### Task objective
Take the line containing "Reconstruct this place", the line containing "import random", and all lines between them, and transcribe them exactly. Leave out pictures.

(Entries with animation source code)
+---+

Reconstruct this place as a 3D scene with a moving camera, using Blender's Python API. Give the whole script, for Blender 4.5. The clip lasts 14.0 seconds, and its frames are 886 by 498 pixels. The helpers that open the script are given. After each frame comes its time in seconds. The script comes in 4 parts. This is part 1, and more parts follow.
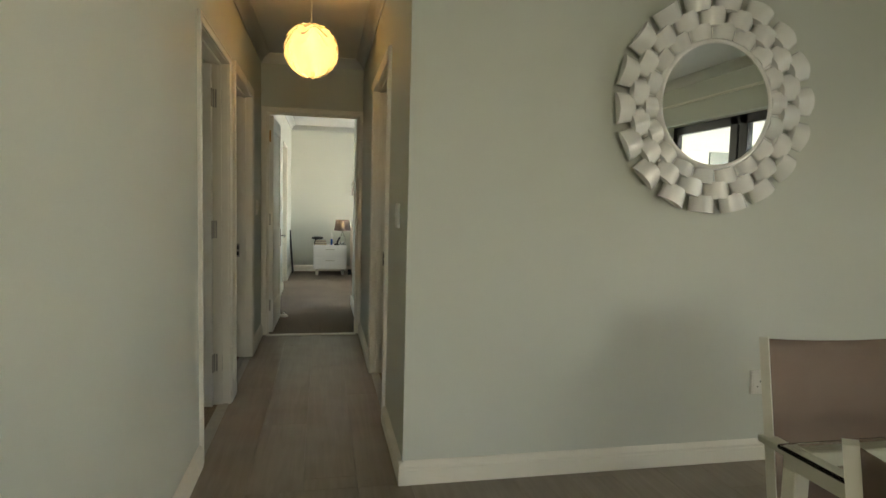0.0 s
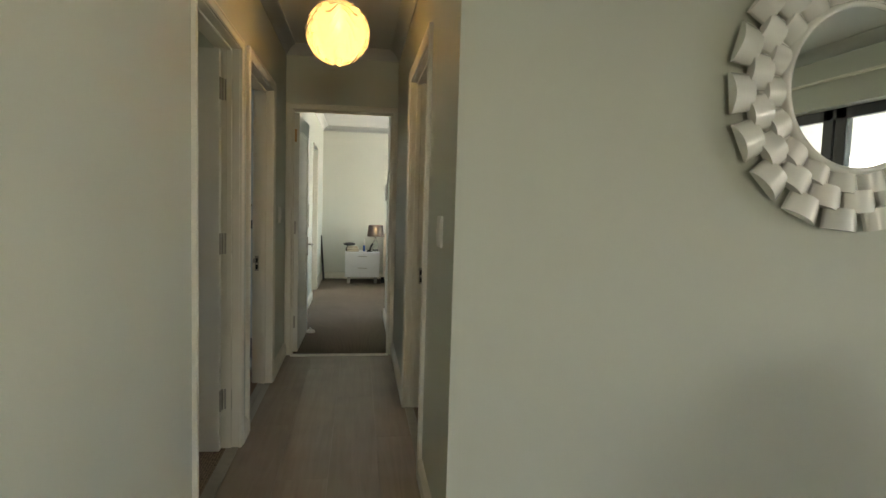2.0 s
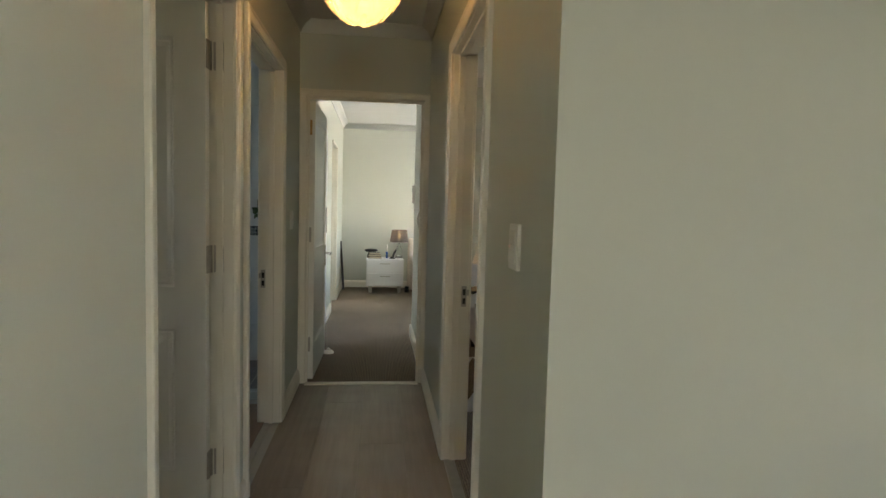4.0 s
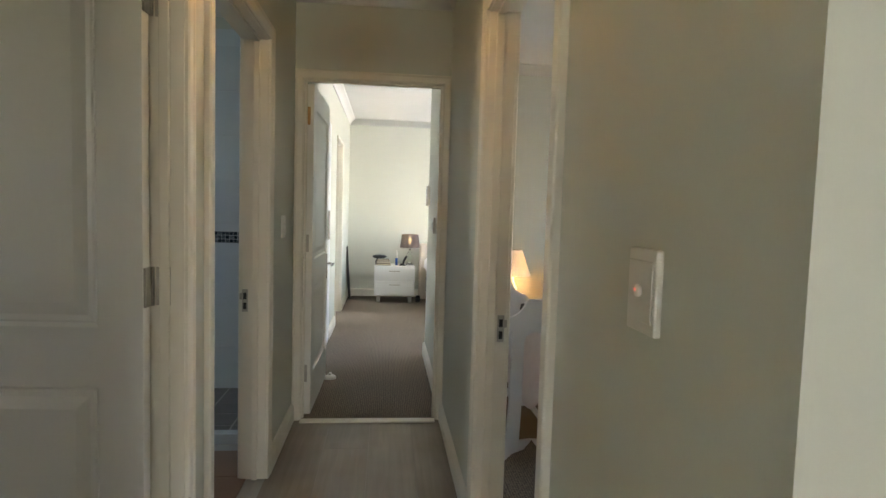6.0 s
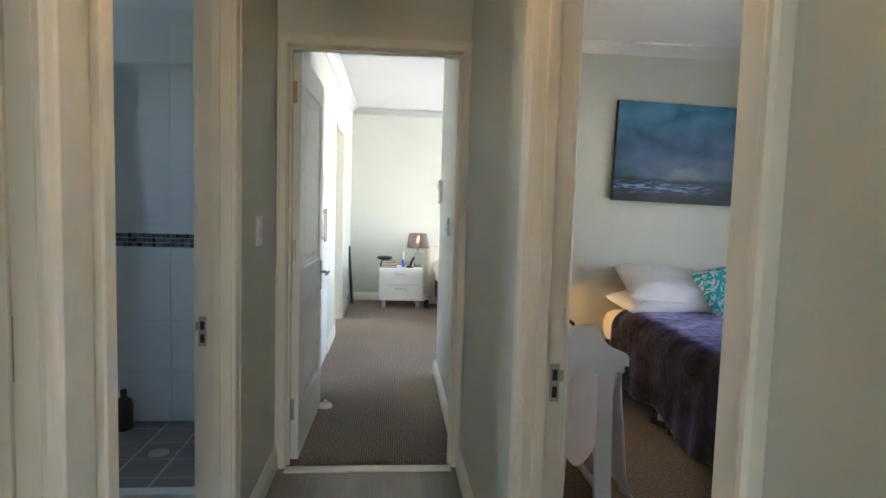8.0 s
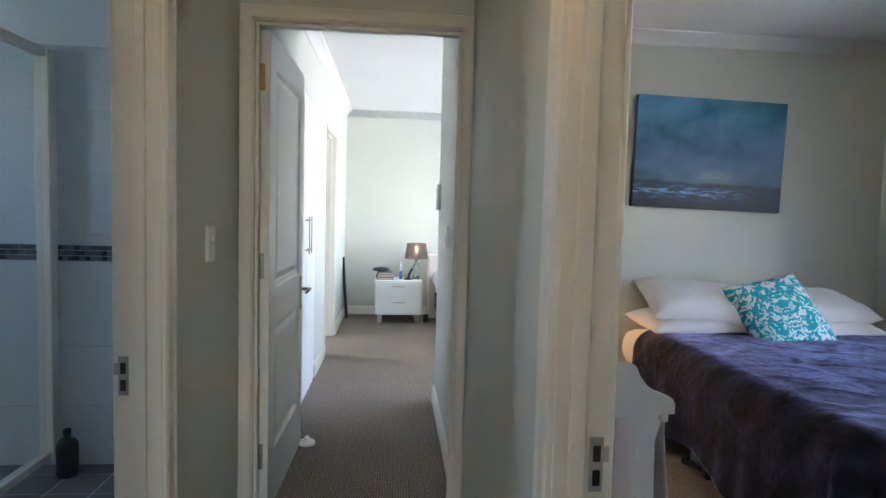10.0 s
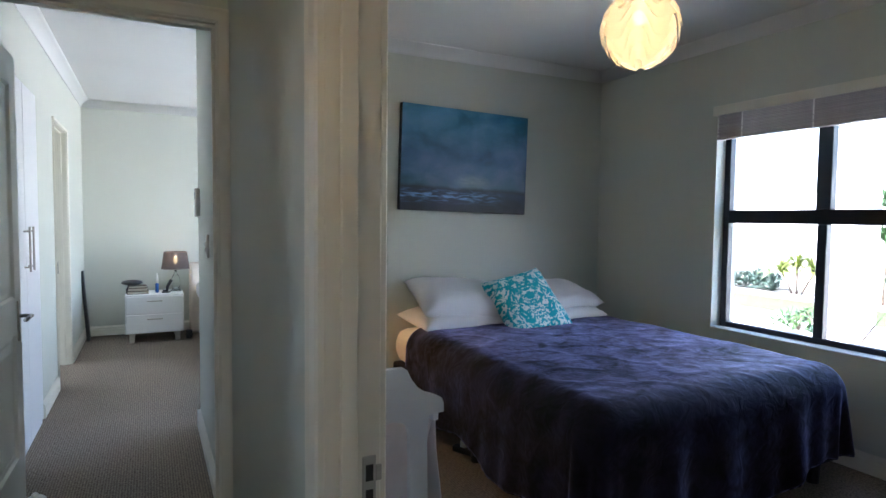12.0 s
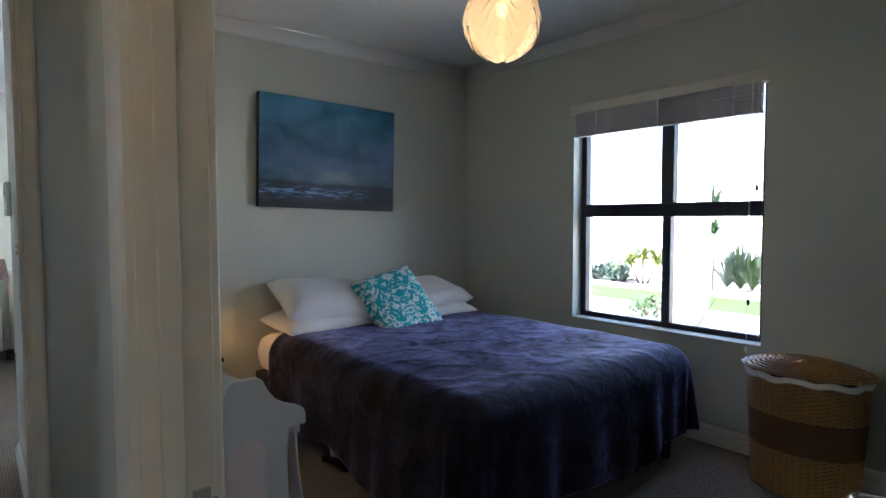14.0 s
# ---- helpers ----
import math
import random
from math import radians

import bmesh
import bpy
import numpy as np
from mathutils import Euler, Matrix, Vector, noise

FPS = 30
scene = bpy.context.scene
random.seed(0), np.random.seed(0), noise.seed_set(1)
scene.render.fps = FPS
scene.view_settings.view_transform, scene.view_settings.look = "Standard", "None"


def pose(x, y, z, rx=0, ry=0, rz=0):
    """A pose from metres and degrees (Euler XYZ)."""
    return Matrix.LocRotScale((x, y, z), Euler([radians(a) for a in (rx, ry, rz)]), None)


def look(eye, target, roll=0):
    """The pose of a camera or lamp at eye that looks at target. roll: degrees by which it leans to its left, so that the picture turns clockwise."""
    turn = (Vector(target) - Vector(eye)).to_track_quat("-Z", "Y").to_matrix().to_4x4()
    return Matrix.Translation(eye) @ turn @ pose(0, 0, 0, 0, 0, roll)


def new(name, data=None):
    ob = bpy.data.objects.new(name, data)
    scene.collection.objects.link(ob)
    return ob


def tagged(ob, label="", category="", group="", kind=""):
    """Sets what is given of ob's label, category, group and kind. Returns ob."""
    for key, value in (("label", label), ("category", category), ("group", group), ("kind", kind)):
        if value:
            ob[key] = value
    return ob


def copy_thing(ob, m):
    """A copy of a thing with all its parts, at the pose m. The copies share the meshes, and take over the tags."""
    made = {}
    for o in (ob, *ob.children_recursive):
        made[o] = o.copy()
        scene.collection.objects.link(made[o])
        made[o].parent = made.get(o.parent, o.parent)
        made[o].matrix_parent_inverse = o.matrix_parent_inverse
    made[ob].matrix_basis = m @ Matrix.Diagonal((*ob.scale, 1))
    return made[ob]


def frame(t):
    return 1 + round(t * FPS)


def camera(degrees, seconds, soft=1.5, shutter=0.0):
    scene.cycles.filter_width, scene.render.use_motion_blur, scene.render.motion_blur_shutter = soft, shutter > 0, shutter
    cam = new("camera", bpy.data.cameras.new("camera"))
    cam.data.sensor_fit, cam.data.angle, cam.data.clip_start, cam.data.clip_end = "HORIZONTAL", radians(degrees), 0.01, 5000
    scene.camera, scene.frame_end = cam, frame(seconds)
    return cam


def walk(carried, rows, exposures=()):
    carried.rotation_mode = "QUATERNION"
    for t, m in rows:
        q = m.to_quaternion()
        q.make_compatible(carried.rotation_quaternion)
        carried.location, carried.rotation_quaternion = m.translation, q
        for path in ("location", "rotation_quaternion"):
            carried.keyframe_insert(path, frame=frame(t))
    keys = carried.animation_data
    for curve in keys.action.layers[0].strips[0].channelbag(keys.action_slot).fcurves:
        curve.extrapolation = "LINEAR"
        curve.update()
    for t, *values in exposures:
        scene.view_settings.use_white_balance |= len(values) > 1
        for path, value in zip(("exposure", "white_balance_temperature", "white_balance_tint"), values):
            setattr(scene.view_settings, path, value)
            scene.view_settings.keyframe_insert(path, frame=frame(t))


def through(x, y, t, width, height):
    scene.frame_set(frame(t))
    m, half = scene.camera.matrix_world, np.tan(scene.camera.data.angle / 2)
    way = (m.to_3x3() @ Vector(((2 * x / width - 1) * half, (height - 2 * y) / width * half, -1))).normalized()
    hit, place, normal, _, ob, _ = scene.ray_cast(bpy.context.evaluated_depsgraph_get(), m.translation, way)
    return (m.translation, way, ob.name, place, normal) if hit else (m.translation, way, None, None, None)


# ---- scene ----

+---+

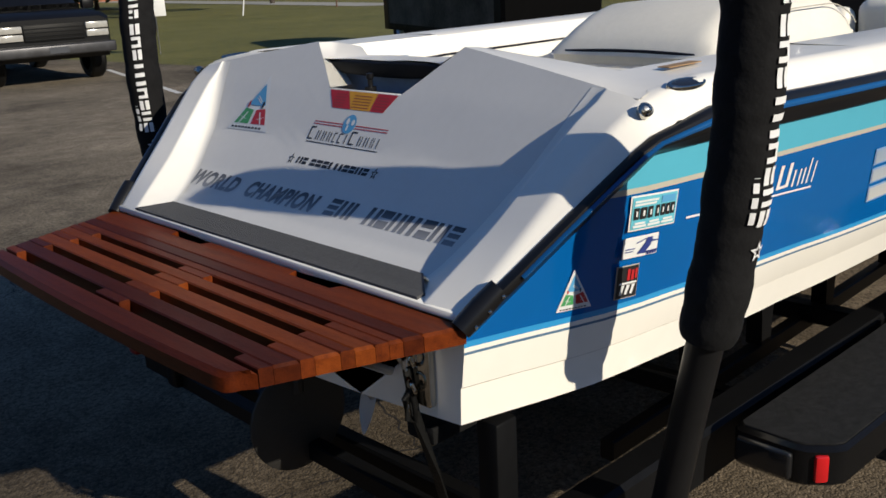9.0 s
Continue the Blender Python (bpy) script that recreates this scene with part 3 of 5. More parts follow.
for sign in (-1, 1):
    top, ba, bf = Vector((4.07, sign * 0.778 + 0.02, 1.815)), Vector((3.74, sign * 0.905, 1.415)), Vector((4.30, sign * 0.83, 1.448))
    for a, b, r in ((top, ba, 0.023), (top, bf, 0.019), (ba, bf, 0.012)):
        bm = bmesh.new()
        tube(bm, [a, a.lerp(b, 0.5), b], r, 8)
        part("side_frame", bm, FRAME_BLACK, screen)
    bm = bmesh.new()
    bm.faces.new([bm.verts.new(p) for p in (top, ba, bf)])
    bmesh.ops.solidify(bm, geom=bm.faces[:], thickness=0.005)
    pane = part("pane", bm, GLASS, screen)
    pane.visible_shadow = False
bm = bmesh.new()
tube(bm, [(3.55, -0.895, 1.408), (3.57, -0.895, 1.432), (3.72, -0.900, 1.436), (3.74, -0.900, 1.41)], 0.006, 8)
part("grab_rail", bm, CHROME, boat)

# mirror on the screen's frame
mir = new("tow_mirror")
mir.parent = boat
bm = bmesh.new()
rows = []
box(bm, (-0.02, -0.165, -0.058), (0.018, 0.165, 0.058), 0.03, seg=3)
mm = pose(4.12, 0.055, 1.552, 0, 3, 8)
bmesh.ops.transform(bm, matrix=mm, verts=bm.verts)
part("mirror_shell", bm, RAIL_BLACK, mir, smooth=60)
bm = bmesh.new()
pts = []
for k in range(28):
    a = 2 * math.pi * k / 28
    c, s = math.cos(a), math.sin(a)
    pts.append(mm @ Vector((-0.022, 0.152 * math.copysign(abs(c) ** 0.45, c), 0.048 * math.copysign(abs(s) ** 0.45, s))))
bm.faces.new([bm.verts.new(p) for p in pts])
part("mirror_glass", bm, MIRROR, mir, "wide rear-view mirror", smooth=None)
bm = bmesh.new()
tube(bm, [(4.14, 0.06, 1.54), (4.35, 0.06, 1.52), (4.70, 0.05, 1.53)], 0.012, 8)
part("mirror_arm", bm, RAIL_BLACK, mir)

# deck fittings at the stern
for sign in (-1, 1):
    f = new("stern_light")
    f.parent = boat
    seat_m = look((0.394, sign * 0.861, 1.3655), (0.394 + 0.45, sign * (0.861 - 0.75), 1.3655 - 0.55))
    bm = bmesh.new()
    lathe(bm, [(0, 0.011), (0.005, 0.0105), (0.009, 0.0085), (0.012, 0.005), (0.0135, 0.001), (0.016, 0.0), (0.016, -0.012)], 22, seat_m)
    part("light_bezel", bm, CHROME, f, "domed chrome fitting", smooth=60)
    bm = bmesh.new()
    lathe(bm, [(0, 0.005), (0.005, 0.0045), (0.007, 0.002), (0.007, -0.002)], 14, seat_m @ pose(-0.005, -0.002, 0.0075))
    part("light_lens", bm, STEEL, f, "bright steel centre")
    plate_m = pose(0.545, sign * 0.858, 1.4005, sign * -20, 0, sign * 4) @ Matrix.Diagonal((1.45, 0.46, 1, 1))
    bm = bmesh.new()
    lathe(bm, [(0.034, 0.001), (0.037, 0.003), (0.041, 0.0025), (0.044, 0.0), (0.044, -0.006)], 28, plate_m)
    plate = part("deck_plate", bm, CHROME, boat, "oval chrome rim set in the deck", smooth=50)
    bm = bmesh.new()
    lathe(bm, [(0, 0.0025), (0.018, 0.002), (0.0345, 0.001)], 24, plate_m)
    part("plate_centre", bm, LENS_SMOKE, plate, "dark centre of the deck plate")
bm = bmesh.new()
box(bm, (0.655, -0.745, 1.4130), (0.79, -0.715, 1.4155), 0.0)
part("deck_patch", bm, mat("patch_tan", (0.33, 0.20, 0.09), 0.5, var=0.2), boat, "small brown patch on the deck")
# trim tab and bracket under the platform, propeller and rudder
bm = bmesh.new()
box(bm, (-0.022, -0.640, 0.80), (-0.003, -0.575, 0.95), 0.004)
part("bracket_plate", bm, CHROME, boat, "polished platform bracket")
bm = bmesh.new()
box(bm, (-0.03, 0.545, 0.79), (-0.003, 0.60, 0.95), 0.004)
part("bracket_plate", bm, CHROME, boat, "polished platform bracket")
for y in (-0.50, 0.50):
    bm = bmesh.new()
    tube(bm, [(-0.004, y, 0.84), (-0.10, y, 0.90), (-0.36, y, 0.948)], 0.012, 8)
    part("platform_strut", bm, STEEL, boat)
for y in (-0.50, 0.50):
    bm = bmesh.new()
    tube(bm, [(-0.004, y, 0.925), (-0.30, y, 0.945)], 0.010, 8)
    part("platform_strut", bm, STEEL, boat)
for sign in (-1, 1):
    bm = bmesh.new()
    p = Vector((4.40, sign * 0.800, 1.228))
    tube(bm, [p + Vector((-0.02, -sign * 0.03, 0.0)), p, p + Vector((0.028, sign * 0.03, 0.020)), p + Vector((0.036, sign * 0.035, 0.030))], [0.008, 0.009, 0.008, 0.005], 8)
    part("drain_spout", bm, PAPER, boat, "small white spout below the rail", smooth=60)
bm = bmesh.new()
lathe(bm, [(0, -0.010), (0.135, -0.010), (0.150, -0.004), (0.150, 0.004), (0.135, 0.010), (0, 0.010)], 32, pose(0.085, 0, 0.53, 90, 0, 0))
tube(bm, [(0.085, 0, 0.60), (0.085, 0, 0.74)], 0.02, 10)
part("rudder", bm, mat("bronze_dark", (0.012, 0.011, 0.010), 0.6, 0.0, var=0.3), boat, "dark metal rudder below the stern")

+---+

### Solution to this exercise
Reconstruct this place as a 3D scene with a moving camera, using Blender's Python API. Give the whole script, for Blender 4.5. The clip lasts 14.0 seconds, and its frames are 886 by 498 pixels. The helpers that open the script are given. After each frame comes its time in seconds. The script comes in 4 parts. This is part 1, and more parts follow.
0.0 s
2.0 s
4.0 s
6.0 s
8.0 s
10.0 s
12.0 s
14.0 s
# ---- helpers ----
import math
import random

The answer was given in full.